■ Data block:
——

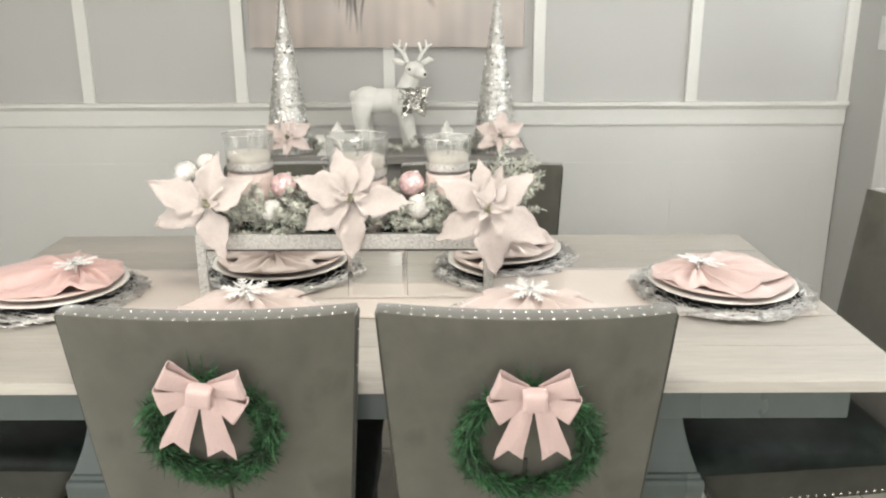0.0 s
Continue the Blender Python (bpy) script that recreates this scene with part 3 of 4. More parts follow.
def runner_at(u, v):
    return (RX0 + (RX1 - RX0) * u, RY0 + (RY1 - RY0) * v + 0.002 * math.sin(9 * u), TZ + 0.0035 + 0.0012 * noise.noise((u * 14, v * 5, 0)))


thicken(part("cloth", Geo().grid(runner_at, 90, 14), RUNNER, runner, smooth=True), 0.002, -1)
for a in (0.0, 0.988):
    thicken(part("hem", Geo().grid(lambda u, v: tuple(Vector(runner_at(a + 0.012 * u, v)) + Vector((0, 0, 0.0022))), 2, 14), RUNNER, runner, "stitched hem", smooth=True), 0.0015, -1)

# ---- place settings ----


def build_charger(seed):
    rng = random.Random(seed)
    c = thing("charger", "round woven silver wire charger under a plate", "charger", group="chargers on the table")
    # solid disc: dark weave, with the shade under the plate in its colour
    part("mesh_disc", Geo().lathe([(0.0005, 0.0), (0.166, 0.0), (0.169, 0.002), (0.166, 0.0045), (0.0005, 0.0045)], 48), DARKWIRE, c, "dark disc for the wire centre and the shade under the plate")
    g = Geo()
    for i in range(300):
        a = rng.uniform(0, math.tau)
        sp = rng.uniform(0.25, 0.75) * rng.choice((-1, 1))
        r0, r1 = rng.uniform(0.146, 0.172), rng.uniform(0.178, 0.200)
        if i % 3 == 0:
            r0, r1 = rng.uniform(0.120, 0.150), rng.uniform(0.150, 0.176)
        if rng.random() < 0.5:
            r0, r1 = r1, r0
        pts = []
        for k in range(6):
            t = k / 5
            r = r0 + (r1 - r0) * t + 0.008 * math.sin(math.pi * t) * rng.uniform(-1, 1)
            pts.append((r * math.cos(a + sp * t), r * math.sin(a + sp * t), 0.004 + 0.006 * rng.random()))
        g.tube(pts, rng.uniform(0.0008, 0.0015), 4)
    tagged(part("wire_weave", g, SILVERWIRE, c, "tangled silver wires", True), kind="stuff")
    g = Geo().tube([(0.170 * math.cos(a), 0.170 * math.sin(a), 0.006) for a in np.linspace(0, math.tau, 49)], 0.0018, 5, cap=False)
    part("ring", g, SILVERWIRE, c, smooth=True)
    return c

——

■ Task instructions: Every line above should be returned exactly; the pictures stay out.

■ Solution to this task:
0.0 s
Continue the Blender Python (bpy) script that recreates this scene with part 3 of 4. More parts follow.
def runner_at(u, v):
    return (RX0 + (RX1 - RX0) * u, RY0 + (RY1 - RY0) * v + 0.002 * math.sin(9 * u), TZ + 0.0035 + 0.0012 * noise.noise((u * 14, v * 5, 0)))


thicken(part("cloth", Geo().grid(runner_at, 90, 14), RUNNER, runner, smooth=True), 0.002, -1)
for a in (0.0, 0.988):
    thicken(part("hem", Geo().grid(lambda u, v: tuple(Vector(runner_at(a + 0.012 * u, v)) + Vector((0, 0, 0.0022))), 2, 14), RUNNER, runner, "stitched hem", smooth=True), 0.0015, -1)

# ---- place settings ----


def build_charger(seed):
    rng = random.Random(seed)
    c = thing("charger", "round woven silver wire charger under a plate", "charger", group="chargers on the table")
    # solid disc: dark weave, with the shade under the plate in its colour
    part("mesh_disc", Geo().lathe([(0.0005, 0.0), (0.166, 0.0), (0.169, 0.002), (0.166, 0.0045), (0.0005, 0.0045)], 48), DARKWIRE, c, "dark disc for the wire centre and the shade under the plate")
    g = Geo()
    for i in range(300):
        a = rng.uniform(0, math.tau)
        sp = rng.uniform(0.25, 0.75) * rng.choice((-1, 1))
        r0, r1 = rng.uniform(0.146, 0.172), rng.uniform(0.178, 0.200)
        if i % 3 == 0:
            r0, r1 = rng.uniform(0.120, 0.150), rng.uniform(0.150, 0.176)
        if rng.random() < 0.5:
            r0, r1 = r1, r0
        pts = []
        for k in range(6):
            t = k / 5
            r = r0 + (r1 - r0) * t + 0.008 * math.sin(math.pi * t) * rng.uniform(-1, 1)
            pts.append((r * math.cos(a + sp * t), r * math.sin(a + sp * t), 0.004 + 0.006 * rng.random()))
        g.tube(pts, rng.uniform(0.0008, 0.0015), 4)
    tagged(part("wire_weave", g, SILVERWIRE, c, "tangled silver wires", True), kind="stuff")
    g = Geo().tube([(0.170 * math.cos(a), 0.170 * math.sin(a), 0.006) for a in np.linspace(0, math.tau, 49)], 0.0018, 5, cap=False)
    part("ring", g, SILVERWIRE, c, smooth=True)
    return c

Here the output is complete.